Public private prank
Growth is back on the agenda, says the government. It is hoping that with pushy announcements foreign and Indian investment will miraculously start pouring in and infrastructure will be the name of the game once again. But this assumption ignores one crucial detail: currently, public-private partnerships (PPPs) in infrastructure are on the cusp of disaster. The country needs a different strategy to build public services infrastructure.
This is because in India, which has a large population of poor and relatively poor middle-class, public infrastructure has to be affordable to build and to run. But since we do not think about the nature of the asset we need to build, we make standard, capital-intensive infrastructure plans in the hope that someone will cough up funds to build. This then justifies the need for private investment. But in reality little private money comes. Worse, the private player is unable to run the public asset—be it water supply, public transport or a swanky airport—without substantial recurring funds. So the private sector’s interest is to make profit by building the infrastructure and then stay clear of the responsibility of making the system work. In this way PPP stands for public investment and private profit.
Take water and sewage. The country has a huge infrastructure backlog in this sector. The High Powered Expert Urban Infrastructure Committee, set up by the Union Ministry of Urban Development and headed by economist Isher Judge Ahluwalia, came up with a mouth-watering estimate for this sector. According to its estimate, building water, sewage and drainage infrastructure requires Rs 5,70,000 crore over the next few decades. In the past five years, the Centrally sponsored Jawaharlal Nehru National Urban Renewal Mission that has been a game-changer, pumped in some Rs 43,000 crore in water and sewage infrastructure. But this is far below what is needed in a country with a backlog and an exploding “front log”—out-of-control urban growth that needs services fast.
The need for finances to build the public water and sewage infrastructure of the present and future is apparent and urgent. But the fact is that private partnerships in this sector are going horribly wrong. It is always a sign of trouble when experienced players sit out and new fly-by-night-type operators take control. In the case of this sector, this is exactly what is happening. We should ask why.
In cities where water supply (never sewage) contracts have been awarded, private parties are realising they underestimated the capital cost of building infrastructure. The reason partly lies in the way contracts are designed. The detailed project report is made by one party to estimate costs and bids are tendered on this basis. This works when the quality of existing assets is known or when the work is for a standard design specification. Since that’s rarely the case, the bid is opened and the lowest bidder succeeds, even if he is wide of the mark in terms of costing.
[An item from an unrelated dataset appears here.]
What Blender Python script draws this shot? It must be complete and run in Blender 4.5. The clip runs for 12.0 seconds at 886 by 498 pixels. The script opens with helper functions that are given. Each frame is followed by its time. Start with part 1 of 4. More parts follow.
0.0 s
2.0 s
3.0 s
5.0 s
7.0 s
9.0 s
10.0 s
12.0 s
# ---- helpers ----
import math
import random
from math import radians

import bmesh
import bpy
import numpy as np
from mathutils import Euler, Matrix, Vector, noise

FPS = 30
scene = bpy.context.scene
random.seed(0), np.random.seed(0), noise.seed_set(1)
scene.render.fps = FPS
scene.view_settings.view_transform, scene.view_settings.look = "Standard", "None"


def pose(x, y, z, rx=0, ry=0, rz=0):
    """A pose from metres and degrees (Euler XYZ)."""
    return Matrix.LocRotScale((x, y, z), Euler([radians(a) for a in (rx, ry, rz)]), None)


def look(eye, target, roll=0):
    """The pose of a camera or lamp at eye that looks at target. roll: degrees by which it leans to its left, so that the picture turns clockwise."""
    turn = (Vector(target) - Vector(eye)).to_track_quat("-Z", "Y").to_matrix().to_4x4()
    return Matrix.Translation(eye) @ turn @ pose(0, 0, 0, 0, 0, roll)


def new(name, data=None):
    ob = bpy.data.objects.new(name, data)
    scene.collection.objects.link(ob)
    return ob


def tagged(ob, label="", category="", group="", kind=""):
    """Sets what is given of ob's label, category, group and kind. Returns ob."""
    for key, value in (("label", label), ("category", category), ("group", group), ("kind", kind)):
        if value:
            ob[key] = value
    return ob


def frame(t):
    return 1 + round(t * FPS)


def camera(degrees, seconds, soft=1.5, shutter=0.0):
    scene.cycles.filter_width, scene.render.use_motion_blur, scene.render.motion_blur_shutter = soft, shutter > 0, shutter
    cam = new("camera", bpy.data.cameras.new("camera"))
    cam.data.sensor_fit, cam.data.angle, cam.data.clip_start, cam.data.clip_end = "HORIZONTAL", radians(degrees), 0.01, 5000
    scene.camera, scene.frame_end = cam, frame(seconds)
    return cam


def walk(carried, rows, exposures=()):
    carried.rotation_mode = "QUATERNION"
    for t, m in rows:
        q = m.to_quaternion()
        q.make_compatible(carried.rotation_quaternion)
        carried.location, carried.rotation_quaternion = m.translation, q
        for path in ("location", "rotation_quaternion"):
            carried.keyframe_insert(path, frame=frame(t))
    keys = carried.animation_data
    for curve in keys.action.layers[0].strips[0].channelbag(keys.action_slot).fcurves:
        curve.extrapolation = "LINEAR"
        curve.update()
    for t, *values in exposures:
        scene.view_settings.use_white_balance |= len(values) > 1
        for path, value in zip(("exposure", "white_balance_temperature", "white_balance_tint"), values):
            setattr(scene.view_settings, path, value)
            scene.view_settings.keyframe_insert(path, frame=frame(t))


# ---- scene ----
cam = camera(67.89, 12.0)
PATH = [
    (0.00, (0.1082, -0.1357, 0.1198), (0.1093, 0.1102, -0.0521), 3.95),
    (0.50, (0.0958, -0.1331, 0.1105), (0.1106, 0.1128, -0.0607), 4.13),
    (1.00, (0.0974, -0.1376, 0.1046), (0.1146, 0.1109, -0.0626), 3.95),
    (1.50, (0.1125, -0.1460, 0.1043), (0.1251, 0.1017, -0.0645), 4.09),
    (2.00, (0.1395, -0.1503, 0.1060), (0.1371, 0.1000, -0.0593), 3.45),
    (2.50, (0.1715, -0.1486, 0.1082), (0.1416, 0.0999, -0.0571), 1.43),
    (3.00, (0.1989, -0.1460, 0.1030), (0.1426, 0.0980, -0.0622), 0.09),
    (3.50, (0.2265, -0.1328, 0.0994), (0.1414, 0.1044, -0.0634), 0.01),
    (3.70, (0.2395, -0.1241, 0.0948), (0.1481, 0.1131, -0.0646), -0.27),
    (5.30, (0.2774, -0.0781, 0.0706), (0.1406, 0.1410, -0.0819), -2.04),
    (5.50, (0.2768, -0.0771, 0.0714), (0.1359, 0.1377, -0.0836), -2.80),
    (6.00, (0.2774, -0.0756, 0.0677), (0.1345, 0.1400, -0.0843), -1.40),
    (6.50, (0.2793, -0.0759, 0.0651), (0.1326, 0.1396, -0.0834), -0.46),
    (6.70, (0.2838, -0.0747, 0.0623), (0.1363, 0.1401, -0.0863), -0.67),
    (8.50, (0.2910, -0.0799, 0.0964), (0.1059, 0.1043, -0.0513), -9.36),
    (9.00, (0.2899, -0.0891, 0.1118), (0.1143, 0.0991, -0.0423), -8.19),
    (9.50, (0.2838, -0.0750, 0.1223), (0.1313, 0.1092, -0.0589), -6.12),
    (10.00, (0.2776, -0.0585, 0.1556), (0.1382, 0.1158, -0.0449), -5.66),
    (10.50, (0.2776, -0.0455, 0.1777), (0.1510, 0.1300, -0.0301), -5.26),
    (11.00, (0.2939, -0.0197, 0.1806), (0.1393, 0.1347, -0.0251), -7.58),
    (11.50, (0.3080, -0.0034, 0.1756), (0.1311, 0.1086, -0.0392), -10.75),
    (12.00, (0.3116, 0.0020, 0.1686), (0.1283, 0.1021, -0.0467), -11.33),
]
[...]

The situation is made worse by the fact that there are few players with experience or expertise. So there is an opportunity to make deals to “share” the market. The recently opened bids for water distribution in certain pockets of Delhi is a case in point. All bids had one common Indian player—Subhash Projects—with combinations of foreign players. But once such projects get off the ground, they are unfeasible, hence negotiations begin. Private concessionaires ask for changes in the awarded contract. One by one all the original conditions are done away with in this mother of all scams. Read the Comptroller and Auditor General of India’s report on the implementation of PPP in the case of Indira Gandhi International Airport to know the game.
All this could even be justified (especially by the growth-at-all-costs proponents) if the project ends up getting private equity and delivers the goods and services to people. But in the water-waste sector private investment is a chimera. In Shivpuri where Doshion-Veolia and in Khandwa where Vishwa Infrastructure have been awarded projects to ensure 24x7 water supply, 90 per cent of the investment is public. In return for the 10 per cent capital investment, high tariffs have been fixed in this relatively poor region. The catch is that the operator must recover money from operation and maintenance. Given that the state of supply is unreliable and full of holes, the meters faulty and collection difficult, it is near impossible to break even in the business of supply. Everybody, including the concessionaire, knows this. The profit, therefore, is in building the project—in the cement, steel and pipes. It is not in the water that is to be supplied.
What is worse, these projects cream off the most lucrative part of the sector—water supply—and leave the expensive sewage, waste collection business to the stretched municipal supply system. The system crumbles further because now it does not even have the money from water to pay for sewage—and remember 80 per cent of the water leaves homes as waste. The public system takes a further hit and the private system does not benefit. Development does not happen. What happens is loot in the name of growth.